» **Aim of the exercise**
Reproduce every line of the material below, but drop the pictures.

» **Data extract**
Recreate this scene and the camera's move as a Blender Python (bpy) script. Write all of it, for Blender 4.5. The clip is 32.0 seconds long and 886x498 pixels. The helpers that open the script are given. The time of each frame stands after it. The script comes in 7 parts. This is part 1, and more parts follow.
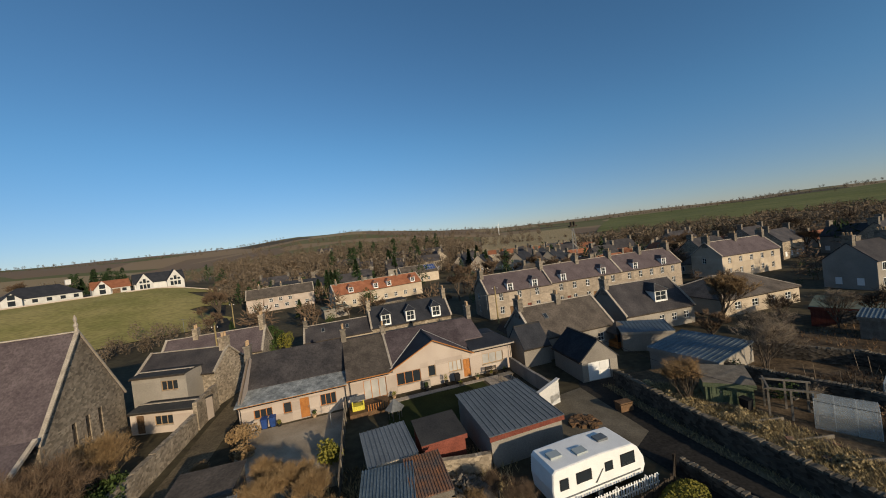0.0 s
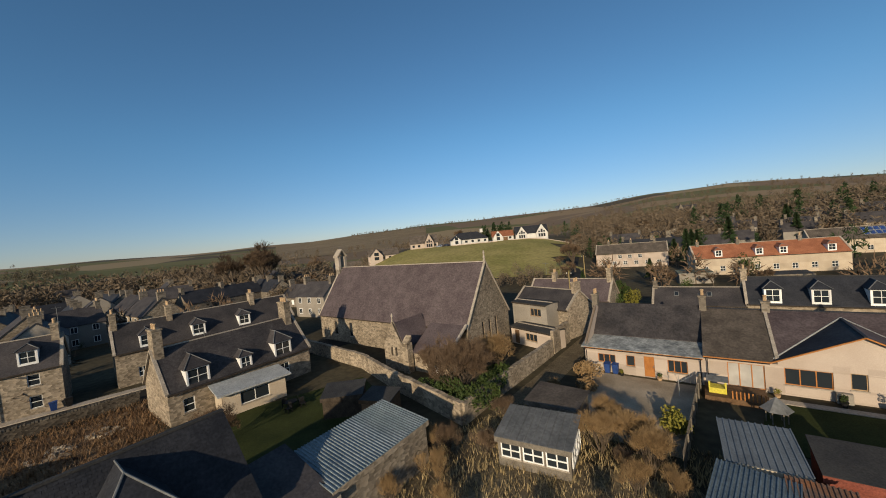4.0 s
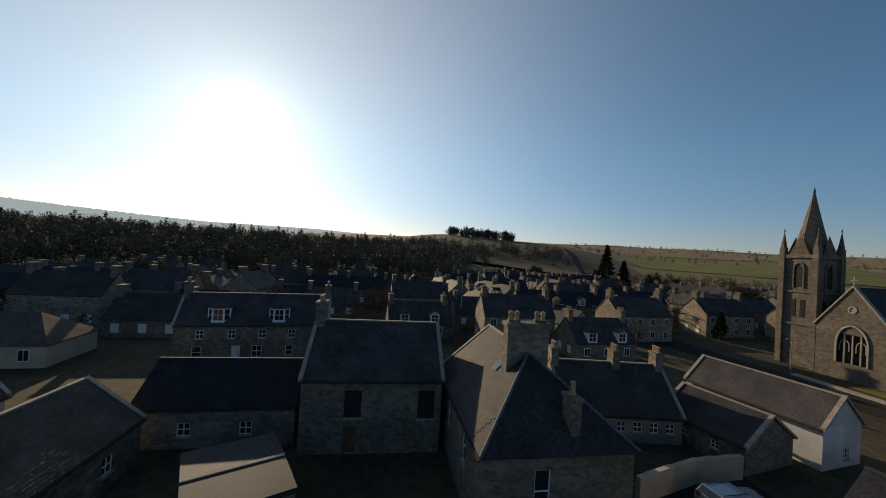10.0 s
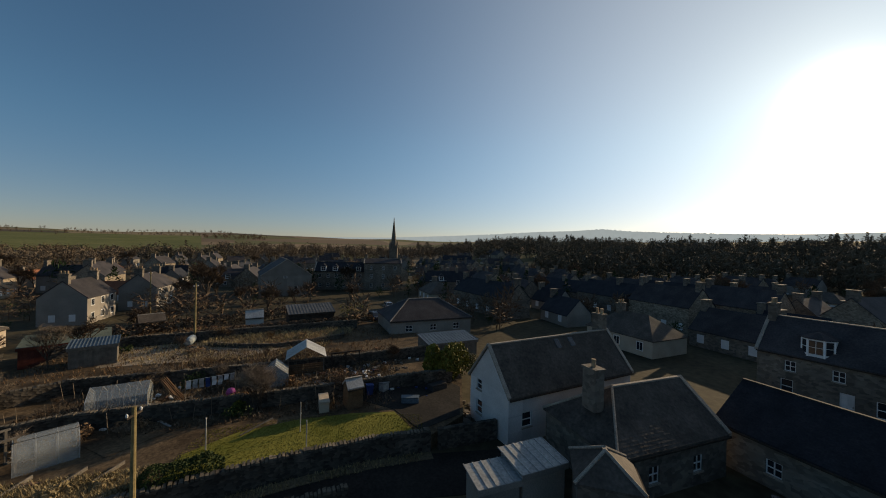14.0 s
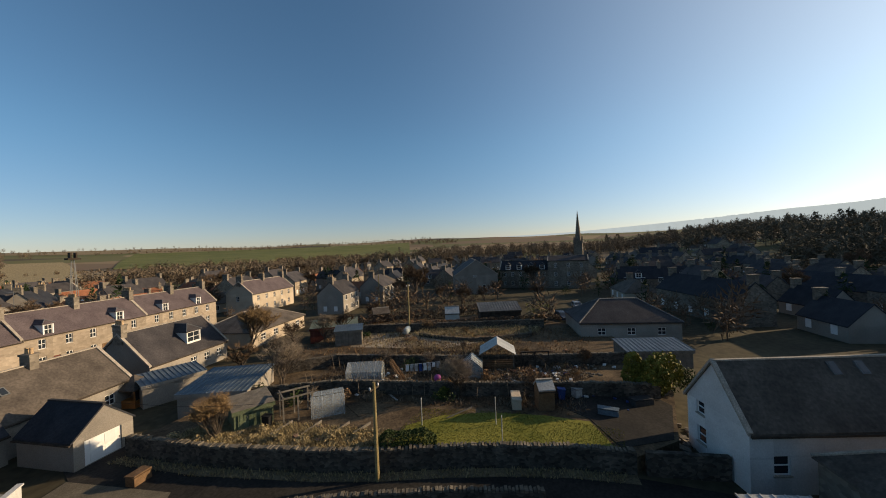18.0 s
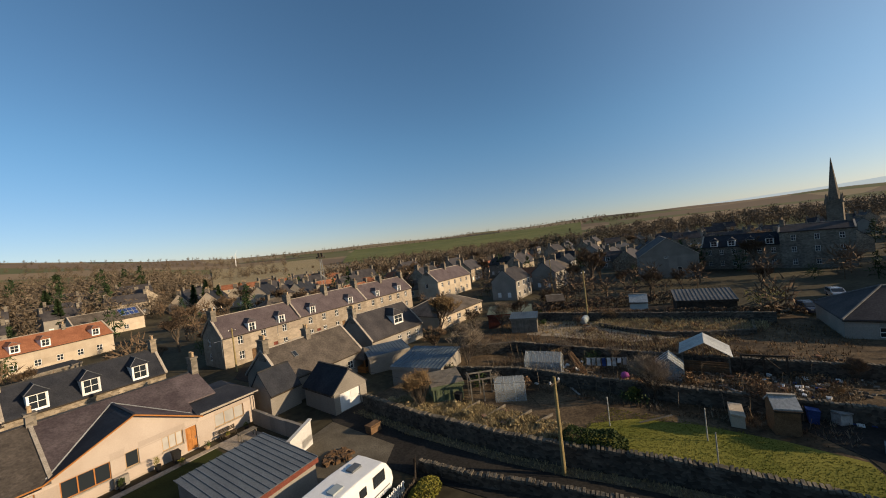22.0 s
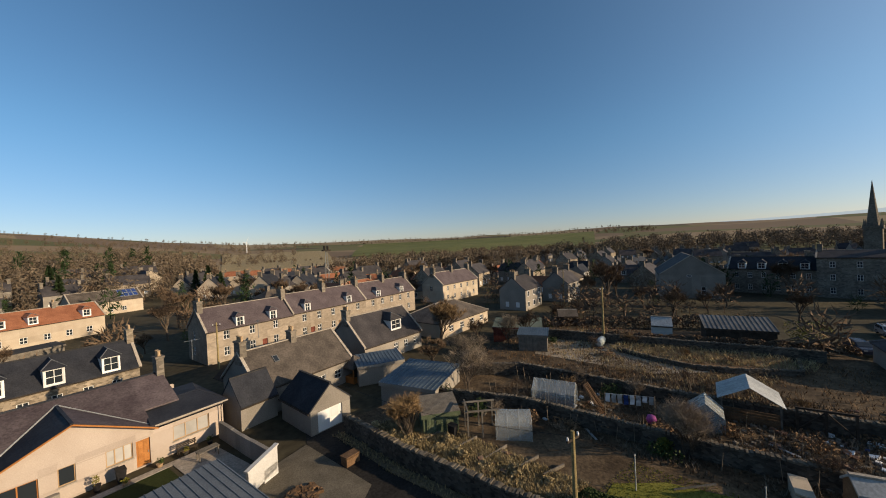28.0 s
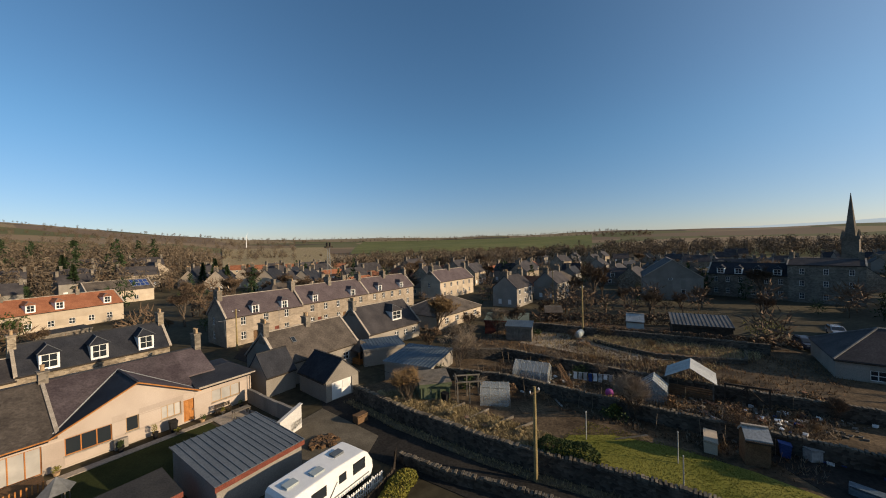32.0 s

» **Problem solution**
Recreate this scene and the camera's move as a Blender Python (bpy) script. Write all of it, for Blender 4.5. The clip is 32.0 seconds long and 886x498 pixels. The helpers that open the script are given. The time of each frame stands after it. The script comes in 7 parts. This is part 1, and more parts follow.
0.0 s
4.0 s
10.0 s
14.0 s
18.0 s
22.0 s
28.0 s
32.0 s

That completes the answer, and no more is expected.